[SHORT PROBLEM]: Extract every line below that contains the word "script".

::::::::::

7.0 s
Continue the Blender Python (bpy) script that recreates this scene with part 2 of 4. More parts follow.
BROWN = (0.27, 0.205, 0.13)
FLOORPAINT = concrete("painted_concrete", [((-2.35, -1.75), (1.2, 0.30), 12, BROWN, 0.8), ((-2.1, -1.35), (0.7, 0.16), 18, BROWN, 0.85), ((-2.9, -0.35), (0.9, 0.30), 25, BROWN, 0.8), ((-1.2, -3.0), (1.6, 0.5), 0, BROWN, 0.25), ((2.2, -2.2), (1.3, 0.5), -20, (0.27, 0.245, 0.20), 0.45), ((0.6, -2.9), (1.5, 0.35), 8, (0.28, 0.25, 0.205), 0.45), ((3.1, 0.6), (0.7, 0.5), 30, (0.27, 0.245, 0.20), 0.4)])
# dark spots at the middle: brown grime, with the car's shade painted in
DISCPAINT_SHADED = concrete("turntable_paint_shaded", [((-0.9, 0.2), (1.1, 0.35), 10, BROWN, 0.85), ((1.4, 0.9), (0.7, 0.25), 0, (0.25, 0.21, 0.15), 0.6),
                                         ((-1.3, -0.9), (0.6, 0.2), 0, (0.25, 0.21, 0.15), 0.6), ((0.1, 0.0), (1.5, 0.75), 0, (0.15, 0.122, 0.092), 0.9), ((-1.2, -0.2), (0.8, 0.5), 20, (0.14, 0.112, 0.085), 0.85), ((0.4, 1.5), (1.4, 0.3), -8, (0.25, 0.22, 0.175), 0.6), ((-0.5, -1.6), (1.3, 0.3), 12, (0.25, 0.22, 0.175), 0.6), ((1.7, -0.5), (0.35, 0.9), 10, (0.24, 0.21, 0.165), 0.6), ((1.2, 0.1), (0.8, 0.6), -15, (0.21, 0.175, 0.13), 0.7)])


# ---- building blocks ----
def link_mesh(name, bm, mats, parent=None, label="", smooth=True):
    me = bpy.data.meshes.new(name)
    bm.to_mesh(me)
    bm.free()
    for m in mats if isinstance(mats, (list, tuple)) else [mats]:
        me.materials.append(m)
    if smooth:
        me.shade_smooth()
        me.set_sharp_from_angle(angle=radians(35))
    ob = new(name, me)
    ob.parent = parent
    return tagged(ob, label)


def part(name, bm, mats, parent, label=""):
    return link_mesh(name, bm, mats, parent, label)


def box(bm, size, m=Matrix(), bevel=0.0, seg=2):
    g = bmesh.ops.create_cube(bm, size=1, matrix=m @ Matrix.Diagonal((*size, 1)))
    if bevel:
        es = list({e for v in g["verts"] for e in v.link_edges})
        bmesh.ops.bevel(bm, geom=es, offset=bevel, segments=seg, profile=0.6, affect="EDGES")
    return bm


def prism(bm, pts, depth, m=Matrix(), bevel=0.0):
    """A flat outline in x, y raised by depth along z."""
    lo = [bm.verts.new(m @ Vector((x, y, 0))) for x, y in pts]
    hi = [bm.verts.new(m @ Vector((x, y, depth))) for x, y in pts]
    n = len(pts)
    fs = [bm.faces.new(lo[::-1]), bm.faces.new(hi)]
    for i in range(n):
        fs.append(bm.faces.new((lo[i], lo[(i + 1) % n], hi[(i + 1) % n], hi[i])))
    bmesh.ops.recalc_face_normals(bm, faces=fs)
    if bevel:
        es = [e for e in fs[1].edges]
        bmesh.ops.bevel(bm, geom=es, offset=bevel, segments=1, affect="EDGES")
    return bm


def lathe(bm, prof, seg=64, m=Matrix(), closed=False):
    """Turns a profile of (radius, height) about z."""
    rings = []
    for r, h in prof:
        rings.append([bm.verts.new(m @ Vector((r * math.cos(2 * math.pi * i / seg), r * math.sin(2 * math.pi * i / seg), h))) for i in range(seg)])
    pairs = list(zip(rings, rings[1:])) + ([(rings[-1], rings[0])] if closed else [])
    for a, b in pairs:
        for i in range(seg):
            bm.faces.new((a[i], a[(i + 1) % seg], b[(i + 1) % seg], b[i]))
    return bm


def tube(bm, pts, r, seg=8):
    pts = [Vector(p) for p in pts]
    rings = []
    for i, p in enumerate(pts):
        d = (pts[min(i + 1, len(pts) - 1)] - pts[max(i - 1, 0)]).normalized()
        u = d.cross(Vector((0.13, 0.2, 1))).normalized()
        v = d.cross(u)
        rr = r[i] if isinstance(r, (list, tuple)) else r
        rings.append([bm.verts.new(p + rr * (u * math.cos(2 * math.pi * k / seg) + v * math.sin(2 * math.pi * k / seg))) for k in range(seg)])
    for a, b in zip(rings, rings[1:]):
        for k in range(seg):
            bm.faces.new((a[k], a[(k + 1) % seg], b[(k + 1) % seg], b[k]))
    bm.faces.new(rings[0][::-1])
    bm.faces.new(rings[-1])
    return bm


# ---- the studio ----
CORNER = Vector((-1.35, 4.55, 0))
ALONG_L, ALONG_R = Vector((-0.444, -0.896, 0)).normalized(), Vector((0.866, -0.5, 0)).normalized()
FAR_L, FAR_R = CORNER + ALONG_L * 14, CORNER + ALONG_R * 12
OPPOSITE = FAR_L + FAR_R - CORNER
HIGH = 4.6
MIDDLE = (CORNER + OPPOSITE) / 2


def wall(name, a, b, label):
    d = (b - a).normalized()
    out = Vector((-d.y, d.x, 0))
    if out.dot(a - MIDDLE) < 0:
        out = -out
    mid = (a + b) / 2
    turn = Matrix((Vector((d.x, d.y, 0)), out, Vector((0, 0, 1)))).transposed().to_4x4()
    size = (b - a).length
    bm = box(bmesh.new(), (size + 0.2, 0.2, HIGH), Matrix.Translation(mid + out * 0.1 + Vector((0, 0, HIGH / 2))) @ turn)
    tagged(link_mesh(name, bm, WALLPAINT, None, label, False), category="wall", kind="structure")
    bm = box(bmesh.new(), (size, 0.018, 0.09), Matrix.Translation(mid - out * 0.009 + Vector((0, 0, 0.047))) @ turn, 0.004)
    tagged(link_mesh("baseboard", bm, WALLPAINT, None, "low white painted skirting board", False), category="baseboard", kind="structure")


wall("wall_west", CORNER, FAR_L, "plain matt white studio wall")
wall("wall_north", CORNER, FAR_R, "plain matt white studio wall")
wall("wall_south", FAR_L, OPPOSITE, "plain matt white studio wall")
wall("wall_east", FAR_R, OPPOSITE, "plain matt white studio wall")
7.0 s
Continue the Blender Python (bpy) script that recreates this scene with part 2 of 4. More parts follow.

::::::::::

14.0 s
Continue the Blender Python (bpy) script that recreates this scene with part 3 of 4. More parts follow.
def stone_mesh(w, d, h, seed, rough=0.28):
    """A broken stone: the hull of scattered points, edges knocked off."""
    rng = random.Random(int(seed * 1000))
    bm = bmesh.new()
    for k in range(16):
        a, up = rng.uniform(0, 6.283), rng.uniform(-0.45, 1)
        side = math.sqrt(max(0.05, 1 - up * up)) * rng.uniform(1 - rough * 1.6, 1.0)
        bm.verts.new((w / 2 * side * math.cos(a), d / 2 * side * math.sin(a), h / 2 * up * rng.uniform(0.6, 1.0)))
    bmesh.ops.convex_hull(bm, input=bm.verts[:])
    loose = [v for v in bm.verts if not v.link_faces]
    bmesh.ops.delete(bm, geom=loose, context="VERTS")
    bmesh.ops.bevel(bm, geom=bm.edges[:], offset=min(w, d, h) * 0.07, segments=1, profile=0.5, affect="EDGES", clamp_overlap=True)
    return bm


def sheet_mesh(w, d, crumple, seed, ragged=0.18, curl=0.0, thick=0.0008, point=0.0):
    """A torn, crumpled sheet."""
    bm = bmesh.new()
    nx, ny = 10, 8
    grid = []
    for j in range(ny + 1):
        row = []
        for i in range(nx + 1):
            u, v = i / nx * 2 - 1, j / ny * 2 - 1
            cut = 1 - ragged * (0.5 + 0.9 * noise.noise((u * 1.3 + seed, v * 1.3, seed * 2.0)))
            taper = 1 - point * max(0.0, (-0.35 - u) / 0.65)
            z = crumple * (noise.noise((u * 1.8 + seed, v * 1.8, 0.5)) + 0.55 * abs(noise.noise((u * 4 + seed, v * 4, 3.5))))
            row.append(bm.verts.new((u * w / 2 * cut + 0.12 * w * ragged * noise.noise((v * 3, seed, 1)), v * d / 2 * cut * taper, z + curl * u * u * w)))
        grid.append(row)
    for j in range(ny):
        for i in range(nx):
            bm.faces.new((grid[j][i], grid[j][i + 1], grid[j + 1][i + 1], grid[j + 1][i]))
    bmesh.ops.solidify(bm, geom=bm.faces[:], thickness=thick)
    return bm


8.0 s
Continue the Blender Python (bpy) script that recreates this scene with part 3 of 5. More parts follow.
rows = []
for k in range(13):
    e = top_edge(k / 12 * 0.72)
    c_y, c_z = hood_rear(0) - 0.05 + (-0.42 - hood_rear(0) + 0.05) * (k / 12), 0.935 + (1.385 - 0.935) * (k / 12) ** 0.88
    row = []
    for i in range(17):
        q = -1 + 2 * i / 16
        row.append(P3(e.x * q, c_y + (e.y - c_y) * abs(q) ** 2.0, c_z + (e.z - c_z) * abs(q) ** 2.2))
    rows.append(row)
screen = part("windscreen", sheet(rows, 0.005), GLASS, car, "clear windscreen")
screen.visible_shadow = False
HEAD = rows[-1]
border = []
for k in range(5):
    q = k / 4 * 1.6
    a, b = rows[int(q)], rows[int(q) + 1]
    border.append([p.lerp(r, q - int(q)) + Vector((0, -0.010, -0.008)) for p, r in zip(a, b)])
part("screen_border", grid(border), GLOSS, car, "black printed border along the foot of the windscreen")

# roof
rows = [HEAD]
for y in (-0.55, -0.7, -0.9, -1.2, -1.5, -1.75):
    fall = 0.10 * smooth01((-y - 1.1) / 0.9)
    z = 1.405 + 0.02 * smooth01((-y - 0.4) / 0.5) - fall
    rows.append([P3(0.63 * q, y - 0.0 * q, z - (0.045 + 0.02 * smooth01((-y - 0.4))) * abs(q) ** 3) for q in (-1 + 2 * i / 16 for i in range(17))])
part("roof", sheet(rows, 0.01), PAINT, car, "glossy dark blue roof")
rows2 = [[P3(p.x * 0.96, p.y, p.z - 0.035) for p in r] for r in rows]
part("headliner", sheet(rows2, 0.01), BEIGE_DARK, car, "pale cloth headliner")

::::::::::

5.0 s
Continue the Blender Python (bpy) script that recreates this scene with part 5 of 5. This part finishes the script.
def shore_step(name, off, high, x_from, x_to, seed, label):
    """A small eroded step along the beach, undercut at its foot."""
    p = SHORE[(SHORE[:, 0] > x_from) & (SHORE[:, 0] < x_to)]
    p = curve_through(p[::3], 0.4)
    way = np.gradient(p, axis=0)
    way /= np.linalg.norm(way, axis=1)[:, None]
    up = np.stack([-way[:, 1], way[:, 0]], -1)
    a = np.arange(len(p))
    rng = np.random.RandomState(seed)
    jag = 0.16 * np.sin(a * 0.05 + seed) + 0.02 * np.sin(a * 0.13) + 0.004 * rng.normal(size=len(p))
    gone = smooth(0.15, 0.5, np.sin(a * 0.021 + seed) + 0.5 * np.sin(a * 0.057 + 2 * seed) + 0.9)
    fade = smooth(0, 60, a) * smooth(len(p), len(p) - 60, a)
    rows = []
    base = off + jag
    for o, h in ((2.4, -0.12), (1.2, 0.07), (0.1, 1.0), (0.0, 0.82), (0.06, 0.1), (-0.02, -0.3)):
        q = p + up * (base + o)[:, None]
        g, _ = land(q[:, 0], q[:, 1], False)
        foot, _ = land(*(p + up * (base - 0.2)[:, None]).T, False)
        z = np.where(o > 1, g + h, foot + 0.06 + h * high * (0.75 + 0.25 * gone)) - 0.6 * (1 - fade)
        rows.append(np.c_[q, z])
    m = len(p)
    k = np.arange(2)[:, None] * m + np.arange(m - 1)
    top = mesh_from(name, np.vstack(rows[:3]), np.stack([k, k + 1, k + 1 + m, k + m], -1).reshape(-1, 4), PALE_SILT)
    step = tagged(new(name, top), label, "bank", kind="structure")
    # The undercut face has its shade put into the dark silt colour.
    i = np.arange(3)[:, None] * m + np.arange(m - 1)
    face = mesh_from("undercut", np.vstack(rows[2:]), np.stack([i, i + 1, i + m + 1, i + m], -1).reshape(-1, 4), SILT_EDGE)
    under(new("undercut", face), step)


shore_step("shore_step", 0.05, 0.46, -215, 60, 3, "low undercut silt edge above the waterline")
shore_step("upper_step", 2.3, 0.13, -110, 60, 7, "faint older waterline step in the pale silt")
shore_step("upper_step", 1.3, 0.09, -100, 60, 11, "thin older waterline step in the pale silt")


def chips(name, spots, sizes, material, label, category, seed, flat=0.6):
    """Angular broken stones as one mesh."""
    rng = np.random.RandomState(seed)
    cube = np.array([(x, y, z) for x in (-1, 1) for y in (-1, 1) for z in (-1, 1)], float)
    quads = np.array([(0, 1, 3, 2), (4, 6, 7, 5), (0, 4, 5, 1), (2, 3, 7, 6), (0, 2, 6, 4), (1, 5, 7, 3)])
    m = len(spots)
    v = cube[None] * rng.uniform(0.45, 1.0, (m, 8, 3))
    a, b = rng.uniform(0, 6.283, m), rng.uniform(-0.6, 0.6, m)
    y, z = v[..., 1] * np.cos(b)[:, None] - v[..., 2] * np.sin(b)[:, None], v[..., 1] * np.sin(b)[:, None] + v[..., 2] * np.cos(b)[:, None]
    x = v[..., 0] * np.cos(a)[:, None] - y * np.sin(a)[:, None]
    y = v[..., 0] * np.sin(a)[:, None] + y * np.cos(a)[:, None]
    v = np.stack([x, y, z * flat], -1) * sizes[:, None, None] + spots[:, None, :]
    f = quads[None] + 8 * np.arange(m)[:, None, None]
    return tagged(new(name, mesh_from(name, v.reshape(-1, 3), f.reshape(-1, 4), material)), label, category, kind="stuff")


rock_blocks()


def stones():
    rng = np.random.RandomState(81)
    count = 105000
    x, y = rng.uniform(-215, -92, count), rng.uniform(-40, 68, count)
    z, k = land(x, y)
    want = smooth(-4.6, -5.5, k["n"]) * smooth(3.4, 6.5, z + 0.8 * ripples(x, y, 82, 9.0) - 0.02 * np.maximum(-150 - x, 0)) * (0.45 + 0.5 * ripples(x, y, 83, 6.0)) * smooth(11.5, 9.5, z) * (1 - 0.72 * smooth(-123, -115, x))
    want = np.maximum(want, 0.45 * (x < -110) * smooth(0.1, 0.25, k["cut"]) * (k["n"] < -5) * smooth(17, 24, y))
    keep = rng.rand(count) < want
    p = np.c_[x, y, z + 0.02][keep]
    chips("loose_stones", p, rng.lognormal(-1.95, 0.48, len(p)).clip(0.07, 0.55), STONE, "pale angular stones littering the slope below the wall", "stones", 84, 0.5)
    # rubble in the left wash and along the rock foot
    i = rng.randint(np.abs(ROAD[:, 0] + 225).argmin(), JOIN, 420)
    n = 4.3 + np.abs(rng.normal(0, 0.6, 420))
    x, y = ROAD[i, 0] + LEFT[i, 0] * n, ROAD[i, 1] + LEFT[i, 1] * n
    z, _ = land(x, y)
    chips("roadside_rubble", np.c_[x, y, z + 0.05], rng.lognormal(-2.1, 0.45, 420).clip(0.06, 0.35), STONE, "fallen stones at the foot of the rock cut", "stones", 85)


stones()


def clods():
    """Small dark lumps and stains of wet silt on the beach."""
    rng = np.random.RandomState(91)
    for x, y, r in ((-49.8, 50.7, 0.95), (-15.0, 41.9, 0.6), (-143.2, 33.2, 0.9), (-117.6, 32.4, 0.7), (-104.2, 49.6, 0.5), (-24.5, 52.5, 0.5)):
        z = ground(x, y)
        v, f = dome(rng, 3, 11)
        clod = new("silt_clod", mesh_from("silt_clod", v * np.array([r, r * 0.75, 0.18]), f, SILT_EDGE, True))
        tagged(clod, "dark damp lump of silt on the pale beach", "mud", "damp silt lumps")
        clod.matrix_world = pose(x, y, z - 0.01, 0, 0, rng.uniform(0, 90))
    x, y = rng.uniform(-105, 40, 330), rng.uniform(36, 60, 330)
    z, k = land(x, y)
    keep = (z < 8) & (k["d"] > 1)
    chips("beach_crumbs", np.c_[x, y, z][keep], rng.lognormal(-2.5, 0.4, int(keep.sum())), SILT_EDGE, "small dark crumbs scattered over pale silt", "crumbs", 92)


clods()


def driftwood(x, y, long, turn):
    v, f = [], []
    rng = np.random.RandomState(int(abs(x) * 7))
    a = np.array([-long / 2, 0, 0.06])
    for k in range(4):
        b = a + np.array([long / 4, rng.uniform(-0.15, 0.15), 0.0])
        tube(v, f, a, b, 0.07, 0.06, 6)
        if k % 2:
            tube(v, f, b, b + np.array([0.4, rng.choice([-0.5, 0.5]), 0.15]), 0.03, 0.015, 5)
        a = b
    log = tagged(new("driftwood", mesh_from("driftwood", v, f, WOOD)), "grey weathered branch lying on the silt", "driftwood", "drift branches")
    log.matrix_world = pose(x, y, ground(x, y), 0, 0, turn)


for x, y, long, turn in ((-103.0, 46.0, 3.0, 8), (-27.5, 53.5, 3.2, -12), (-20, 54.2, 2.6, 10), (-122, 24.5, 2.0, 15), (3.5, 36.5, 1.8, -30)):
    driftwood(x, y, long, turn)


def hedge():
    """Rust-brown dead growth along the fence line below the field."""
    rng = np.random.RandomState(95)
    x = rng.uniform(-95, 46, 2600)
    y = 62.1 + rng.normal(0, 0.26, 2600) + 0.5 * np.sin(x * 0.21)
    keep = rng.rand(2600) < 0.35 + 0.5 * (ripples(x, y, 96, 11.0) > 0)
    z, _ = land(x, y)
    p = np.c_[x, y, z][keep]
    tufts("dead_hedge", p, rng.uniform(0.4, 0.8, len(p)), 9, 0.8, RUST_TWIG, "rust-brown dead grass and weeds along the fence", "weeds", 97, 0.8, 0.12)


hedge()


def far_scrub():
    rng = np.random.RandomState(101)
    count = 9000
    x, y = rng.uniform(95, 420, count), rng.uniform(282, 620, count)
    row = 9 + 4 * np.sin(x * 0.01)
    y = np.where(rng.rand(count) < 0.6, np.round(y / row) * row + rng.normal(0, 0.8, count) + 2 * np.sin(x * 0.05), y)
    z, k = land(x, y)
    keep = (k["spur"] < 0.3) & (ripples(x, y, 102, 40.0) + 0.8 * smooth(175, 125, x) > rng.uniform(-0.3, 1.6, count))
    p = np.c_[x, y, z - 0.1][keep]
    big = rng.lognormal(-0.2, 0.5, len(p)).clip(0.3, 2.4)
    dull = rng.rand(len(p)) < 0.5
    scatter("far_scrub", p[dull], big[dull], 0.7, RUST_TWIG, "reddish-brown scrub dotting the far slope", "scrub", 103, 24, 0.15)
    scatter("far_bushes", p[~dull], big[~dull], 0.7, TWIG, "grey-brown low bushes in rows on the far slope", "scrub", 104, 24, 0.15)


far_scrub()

::::::::::

[TASK ANSWER]:
Continue the Blender Python (bpy) script that recreates this scene with part 2 of 4. More parts follow.
Continue the Blender Python (bpy) script that recreates this scene with part 2 of 4. More parts follow.
Continue the Blender Python (bpy) script that recreates this scene with part 3 of 4. More parts follow.
Continue the Blender Python (bpy) script that recreates this scene with part 3 of 5. More parts follow.
Continue the Blender Python (bpy) script that recreates this scene with part 5 of 5. This part finishes the script.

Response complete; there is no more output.